Um evento histórico aparece como uma pessoa. Pensemos na Ana. Quantas Anas existem. Mas nenhuma poderia ser dita idêntica a outra, ainda que fossem criadas através de clonagem ou algo parecido, já que o fato de estarem ocupando lugares distintos e mesmo se considerarmos temporalidades distintas na criação, isso já afetaria a ideia de identidade. As Anas da contemporaneidade já são distintas, imaginem se compararmos com as Anas de épocas anteriores. Um historiador deve imaginar que sua narrativa terá esse caráter pessoal, pela singularidade que sua intromissão favorece.
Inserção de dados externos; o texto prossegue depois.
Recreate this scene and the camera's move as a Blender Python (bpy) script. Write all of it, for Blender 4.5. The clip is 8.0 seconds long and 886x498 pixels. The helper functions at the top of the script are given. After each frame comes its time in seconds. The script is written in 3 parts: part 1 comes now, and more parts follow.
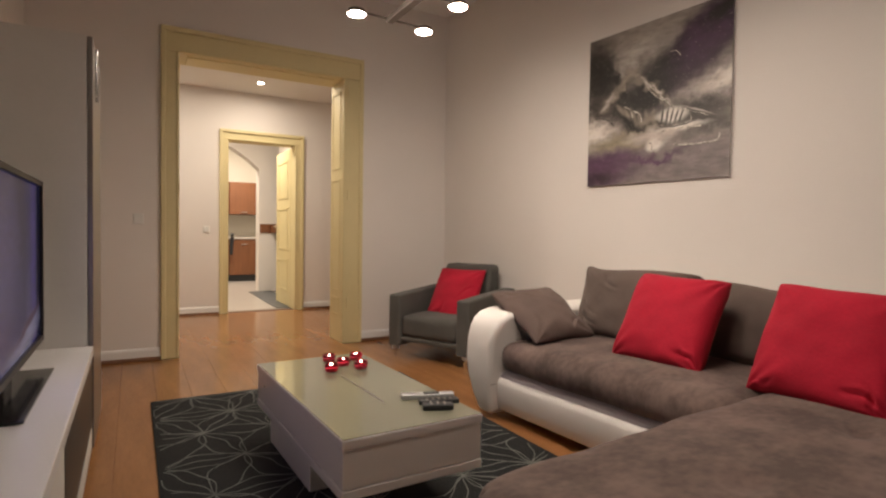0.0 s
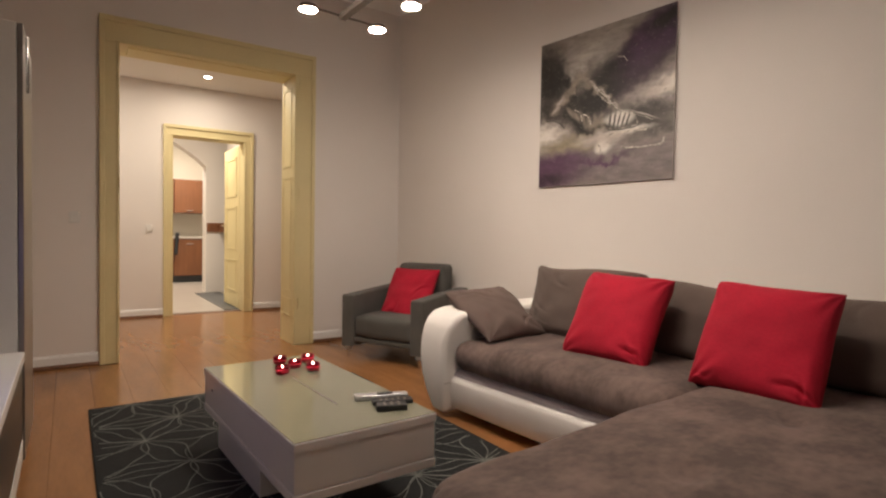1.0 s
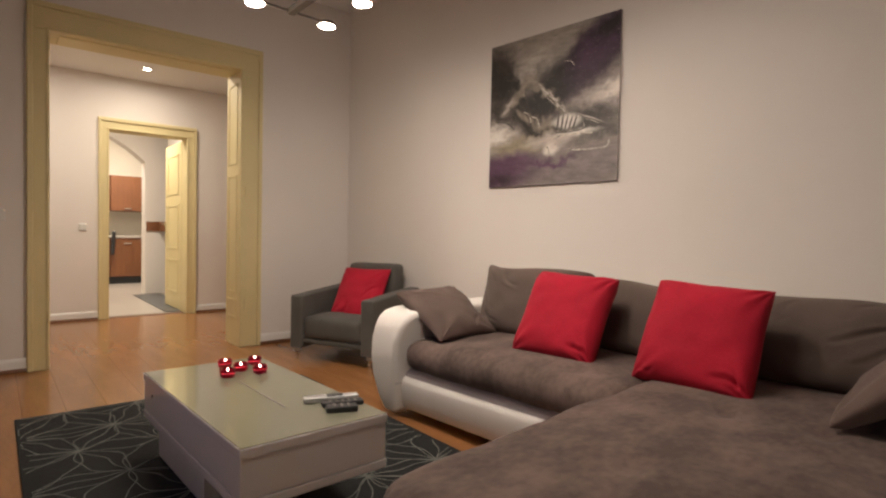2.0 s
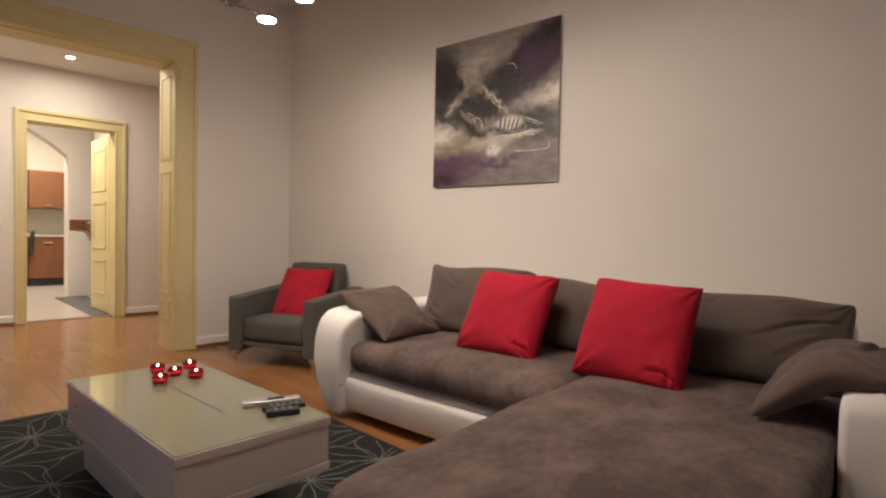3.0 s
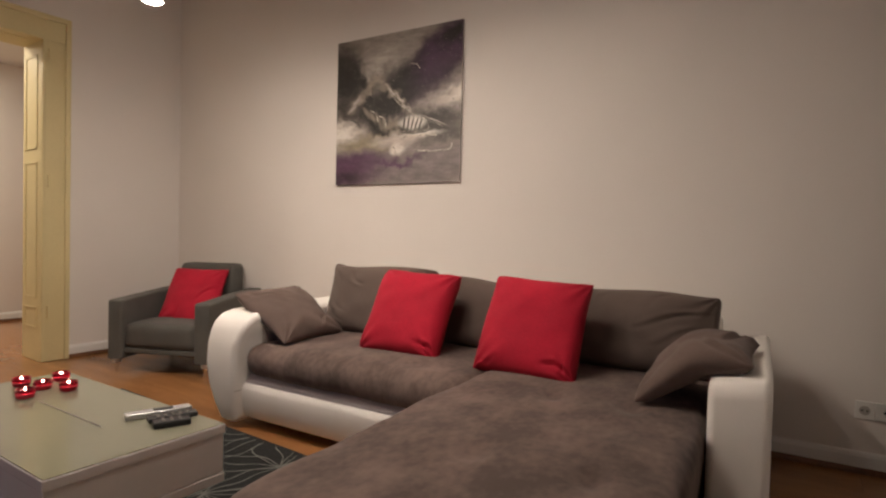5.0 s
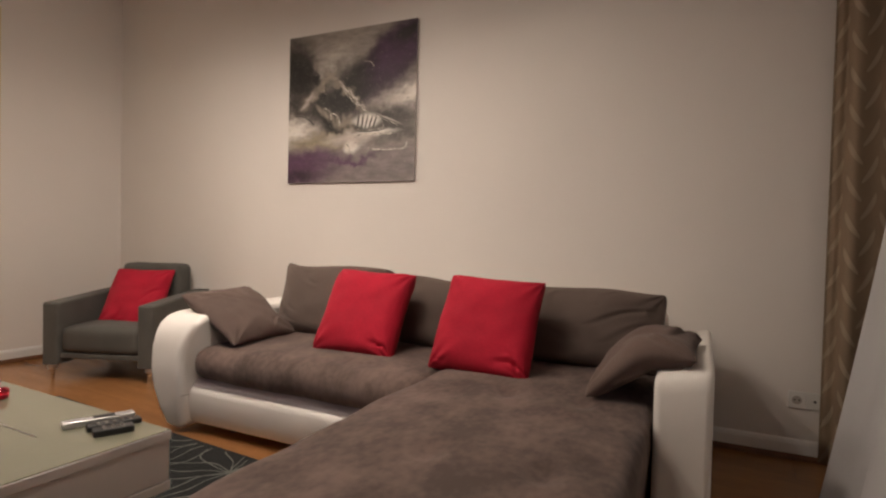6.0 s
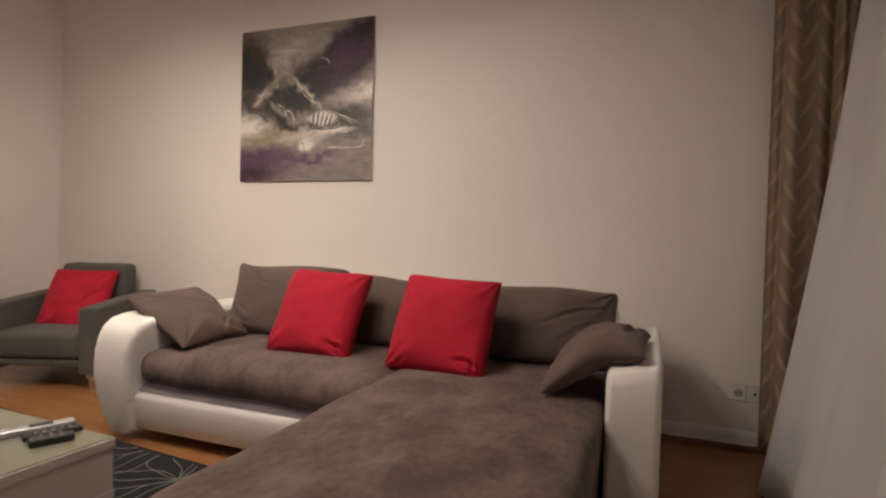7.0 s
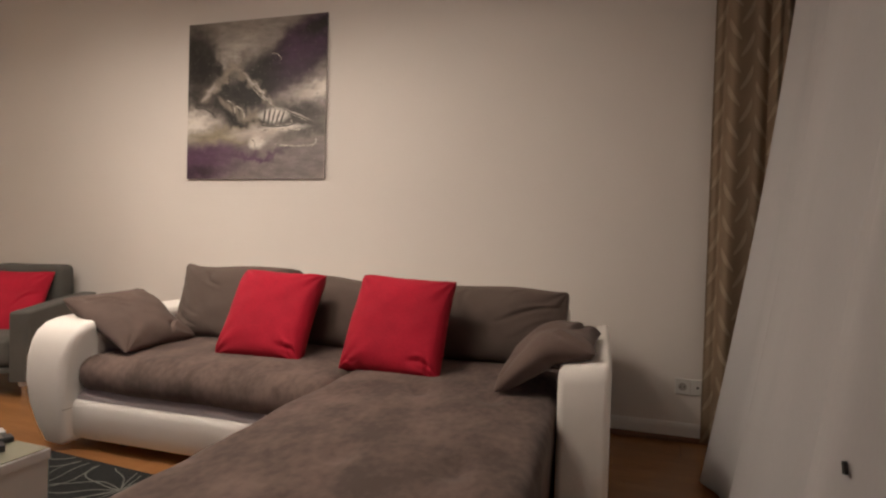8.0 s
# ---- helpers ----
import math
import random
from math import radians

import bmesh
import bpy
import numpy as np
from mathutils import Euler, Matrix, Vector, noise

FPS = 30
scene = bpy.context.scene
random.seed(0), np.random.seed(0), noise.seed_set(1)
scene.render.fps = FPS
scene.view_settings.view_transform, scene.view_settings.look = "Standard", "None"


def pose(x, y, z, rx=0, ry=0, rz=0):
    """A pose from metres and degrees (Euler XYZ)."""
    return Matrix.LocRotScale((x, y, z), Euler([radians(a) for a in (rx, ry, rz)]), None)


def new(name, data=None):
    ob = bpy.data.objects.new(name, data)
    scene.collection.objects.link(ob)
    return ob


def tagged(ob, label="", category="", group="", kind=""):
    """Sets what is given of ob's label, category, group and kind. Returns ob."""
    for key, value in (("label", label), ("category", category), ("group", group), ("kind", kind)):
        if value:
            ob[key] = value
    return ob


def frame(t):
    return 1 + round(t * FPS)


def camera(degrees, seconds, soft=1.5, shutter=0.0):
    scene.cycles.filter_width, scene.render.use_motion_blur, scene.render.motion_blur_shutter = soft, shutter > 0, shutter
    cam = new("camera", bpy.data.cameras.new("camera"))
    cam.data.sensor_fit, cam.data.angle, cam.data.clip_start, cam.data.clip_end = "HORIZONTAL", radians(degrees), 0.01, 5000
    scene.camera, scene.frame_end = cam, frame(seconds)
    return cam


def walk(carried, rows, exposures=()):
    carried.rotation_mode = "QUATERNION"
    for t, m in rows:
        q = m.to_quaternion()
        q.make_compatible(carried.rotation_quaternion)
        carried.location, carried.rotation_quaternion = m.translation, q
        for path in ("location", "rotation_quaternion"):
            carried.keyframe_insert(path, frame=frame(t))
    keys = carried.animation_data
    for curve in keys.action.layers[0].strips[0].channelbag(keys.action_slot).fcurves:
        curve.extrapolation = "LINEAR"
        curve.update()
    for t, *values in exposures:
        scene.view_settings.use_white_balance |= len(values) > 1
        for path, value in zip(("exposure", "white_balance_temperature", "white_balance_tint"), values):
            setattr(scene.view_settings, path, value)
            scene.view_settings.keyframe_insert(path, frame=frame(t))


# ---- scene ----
EYE_Z = 1.0
cam = camera(78.15, 8.0, soft=2.3)
TURNS = ((0.0, -29.61, -1.69, 0.88), (0.5, -31.87, -1.66, 0.91), (1.0, -34.47, -1.65, 0.98), (1.5, -36.91, -1.62, 1.07),
         (3.0, -45.46, -1.53, 1.21), (3.5, -48.22, -1.48, 1.32), (4.0, -50.75, -1.44, 1.38), (4.5, -53.12, -1.41, 1.42),
         (6.0, -60.30, -1.36, 1.47), (6.5, -62.46, -1.32, 1.51), (7.0, -64.83, -1.28, 1.59), (7.5, -67.05, -1.22, 1.58),
         (8.0, -69.57, -1.16, 1.67))
walk(cam, [(t, pose(0, 0, EYE_Z, 90 + p, 0, y) @ pose(0, 0, 0, 0, 0, r)) for t, y, p, r in TURNS])

# ---- world and lamps ----
# Plan: x to the painting wall, y to the double door, the eye at the origin.
D, H = 4.676, 6.895          # door wall, hall back wall
WX, SK = 3.012, -0.074       # painting wall: x = WX + SK * y
LEFT, WIN = -0.64, -0.85     # left wall, window wall
CEIL, HCEIL = 3.1, 2.64
SOFA = pose(WX, 0, 0, 0, 0, math.degrees(math.atan(-SK)))
LAMP_Z = 2.2
DISCS = ((1.065, 2.87), (1.500, 2.91), (1.490, 2.50), (1.055, 2.46))
# lamp discs out of view, added to throw light on the sofa and its wall
UNSEEN_DISCS = ((0.72, 1.56), (1.33, 1.60), (1.30, 1.18), (0.69, 1.14))
WARM, HALL = (1.0, 0.85, 0.715), (1.0, 0.86, 0.70)

world = bpy.data.worlds.new("world")
scene.world = world
world.use_nodes = True
world.node_tree.nodes["Background"].inputs[0].default_value = (0.01, 0.012, 0.02, 1)
world.node_tree.nodes["Background"].inputs[1].default_value = 0.3
scene.view_settings.exposure = -0.34


def area(name, at, size, watts, color=WARM, spread=180, tilt=(0, 0)):
    li = bpy.data.lights.new(name, "AREA")
    li.shape, li.size, li.energy, li.color, li.spread = "DISK", size, watts, color, radians(spread)
    ob = new(name, li)
    ob.matrix_world = pose(at[0], at[1], at[2], tilt[0], tilt[1], 0)
    return ob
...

Nunca podemos dizer que conhecemos plenamente alguém, mas podemos ter pistas, sobre se tais nas são uma região, que fazem parte de uma denominação de gênero específica, deixando no final da pesquisa, uma ideia ao redor de nossa personagem, uma aura ou conjunto de símbolos que não dão conta do que ela é, mas ao mesmo tempo, permite com que outros venham a acessar uma ideia a respeito dela, enquanto tipo ou típico.
Justamente essa ligação mais superficial que paira sobre a pesquisa, criando esse vínculo de algo notório, que sirva de aplicabilidade em uma ciência que lida com o inaplicável, fazendo com que as brechas deixadas pelo sujeito, através de símbolos, venham ser articuladas em nome de novos hiatos, que irão compor a história humana, como a possibilidade do impossível, mesclando significados e promovendo essa desintegração do eu, que continuará ali, nos bastidores, transbordando do historiador, que se vê escapar em usa própria idiossincrasia, contagiado por essa estética que o faz literar sobre a historicidade, a ponto de criar obras de arte magníficas, que irão impressionar e sensibilizar gerações, através de uma prosa estruturalista de pretensões utilitaristas. O que me faz propor o segundo passo dessa estética da história, mergulhando sim, nesse apolíneo que fabula a respeito das impressões obtidas e ir ainda mais fundo, sentindo o impacto do dionisíaco na realidade pulsante que grita de forma interrogativa perante o texto. O historiador não é um copista. Também não o denominaria como cientista das ciências sociais. Talvez, o apropriado esteja na denominação de artista da historiografia.